8. I think the odds are 40 to 45 percent of overtime undergoing serious reform at the NFL meetings starting next Sunday, which is discouraging. But here's what's encouraging: I think Roger Goodell, who'd always been lukewarm on overtime, is now more open to being a proponent of change because of how much the stats have changed since overtime was implanted in 1974. (I detailed these stats two weeks ago in this space.)

If OT reform fails, a key part will be this: I think the coaches who are strident about keeping the system the way it is -- and I talked to one the other day -- don't want to have another layer of decision-making added to their list. Coaches would have to decide, if they win the coin flip, whether to kick or receive.
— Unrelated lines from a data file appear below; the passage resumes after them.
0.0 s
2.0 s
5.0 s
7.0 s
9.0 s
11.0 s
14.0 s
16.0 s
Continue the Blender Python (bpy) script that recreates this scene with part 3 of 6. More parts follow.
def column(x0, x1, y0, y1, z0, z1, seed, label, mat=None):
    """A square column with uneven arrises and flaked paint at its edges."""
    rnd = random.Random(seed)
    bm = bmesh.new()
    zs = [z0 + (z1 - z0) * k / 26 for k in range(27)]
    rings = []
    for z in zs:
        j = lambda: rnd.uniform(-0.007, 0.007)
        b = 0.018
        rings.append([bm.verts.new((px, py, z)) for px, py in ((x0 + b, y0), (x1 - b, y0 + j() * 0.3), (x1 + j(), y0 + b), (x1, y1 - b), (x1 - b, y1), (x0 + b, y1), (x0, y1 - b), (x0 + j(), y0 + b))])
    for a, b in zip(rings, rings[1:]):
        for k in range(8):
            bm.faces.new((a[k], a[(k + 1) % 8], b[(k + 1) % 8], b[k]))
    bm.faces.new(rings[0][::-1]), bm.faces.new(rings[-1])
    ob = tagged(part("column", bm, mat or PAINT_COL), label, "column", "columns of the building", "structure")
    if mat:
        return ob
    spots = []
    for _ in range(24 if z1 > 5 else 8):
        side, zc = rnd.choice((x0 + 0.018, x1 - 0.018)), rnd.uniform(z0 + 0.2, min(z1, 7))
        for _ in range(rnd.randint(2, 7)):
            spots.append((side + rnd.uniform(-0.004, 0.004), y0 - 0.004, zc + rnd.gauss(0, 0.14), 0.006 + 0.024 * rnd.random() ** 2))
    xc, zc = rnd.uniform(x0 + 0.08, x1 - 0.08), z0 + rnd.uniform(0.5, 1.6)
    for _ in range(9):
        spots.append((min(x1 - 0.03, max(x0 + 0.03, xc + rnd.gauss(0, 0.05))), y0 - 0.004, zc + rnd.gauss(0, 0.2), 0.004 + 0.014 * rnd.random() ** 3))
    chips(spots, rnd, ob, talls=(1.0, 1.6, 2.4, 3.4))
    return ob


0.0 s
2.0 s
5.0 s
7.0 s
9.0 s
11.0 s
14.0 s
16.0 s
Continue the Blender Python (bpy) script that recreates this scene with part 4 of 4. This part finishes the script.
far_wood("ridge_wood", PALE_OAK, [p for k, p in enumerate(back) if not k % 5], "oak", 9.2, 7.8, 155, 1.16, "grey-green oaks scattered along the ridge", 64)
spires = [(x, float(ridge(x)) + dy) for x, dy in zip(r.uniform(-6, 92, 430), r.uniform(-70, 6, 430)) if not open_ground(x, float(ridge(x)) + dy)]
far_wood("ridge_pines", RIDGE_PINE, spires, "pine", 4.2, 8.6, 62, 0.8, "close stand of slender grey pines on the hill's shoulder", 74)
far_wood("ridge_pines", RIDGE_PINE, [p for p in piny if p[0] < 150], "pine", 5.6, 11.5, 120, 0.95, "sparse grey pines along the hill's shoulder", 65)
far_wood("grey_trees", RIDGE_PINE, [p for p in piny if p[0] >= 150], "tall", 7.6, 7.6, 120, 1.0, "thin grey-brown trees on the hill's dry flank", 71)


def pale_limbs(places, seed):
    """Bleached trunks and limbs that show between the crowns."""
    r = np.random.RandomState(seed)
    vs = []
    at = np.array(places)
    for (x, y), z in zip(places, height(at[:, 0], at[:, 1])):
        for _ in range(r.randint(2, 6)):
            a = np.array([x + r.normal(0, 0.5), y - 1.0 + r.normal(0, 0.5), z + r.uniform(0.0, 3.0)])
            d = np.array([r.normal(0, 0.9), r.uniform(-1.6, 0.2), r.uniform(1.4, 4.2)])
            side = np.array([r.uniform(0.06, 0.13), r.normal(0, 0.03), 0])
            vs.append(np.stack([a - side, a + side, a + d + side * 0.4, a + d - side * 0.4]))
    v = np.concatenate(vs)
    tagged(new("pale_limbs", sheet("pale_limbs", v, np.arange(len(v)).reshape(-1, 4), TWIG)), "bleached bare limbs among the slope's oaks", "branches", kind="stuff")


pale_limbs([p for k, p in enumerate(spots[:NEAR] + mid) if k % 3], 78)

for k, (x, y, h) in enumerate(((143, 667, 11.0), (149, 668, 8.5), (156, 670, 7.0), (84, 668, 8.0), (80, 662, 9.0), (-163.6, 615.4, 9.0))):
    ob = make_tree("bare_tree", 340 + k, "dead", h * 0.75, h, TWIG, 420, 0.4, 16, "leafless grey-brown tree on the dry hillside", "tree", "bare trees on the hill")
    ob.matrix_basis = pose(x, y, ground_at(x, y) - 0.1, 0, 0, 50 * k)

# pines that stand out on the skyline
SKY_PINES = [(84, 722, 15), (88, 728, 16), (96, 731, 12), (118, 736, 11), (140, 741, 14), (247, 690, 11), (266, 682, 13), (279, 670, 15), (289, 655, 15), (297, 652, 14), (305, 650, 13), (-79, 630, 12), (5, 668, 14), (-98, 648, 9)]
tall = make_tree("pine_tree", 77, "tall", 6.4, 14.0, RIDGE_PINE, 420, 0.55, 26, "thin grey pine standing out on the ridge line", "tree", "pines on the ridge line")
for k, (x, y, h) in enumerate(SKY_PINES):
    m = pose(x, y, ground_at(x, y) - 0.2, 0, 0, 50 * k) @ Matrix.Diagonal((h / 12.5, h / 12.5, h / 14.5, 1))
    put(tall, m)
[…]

Under the plan being considered by the Competition Committee, the game continues to a second possession unless the first possession ends with a touchdown (either offensive or defense).

Coaches don't going to want to be second-guessed by fans and media wondering why they either took the ball first and lost when they kicked a field goal and the other team scored a touchdown, or why they deferred and watched the other team take the ball downfield and score a touchdown on the first drive. We'll see how it goes when the vote comes down (probably a week from Tuesday), but I'm not optimistic the reformers can gather 24 votes.

9. I think the most notable thing coming out of the NFL Players Association meetings in Maui is that Kevin Mawae, a staunch supporter of union executive director DeMaurice Smith, got rubber-stamped for another term as NFLPA president. The players sent a mandate with that vote to the owners that they're behind Smith and Mawae, and don't look for cracks in the unity of the players.

10. I think these are my non-football thoughts of the week:

a. I have it on good authority that the weather in Boston over the weekend was the same weather that sank the Edmund Fitzgerald.

b. Good comeback by "The Office.'' I think the show's at its best in 22-minute episodes, not 44-.

c. Condolences to Keith Olbermann, my NBC football partner, on the loss of his dad Saturday after a lengthy illness. I could tell by Keith's stirring references to his dad how much he meant to him.

d. Best wishes to the top prospect in the Red Sox system, 19-year-old outfielder Ryan Westmoreland, who will undergo risky brain surgery Tuesday in Phoenix. Good story by Gordon Edes on the procedure.

e. Coffeenerdness: Quick review on the new Starbucks dark roast, Yukon Blend: Nice smoky full-flavored coffee, not quite with the bite of Italian Roast but a good midday coffee.

f. Five meetings between the Devils and Penguins this year. New Jersey 5, Pittsburgh 0. New Jersey 16 goals, Pittsburgh 3. I mean, just saying ...

g. Cool story in the Boston Herald Sunday about the great omissions to the Rock and Roll Hall of Fame. Not in: KISS, Chicago, Neil Diamond, Yes, Tom Waits, Def Leppard, Dire Straits, The Commodores. I wasn't sure of the great injustices there (except for Neil Diamond, with his incredible 37 top-40 hits), but then I looked at the roster of inductees and found: The Stooges, Spooner Oldham, Bobby Womack, The Ventures, The Dells (eight top-40 hits), Gene Pitney, and let's not forget Frankie Lymon and the Teenagers. Sometime, when you think me and my fellow Pro Football Hall of Fame Committee members are off our rockers, please refer to a Rock and Roll Hall of Fame that excludes KISS and includes The Dells.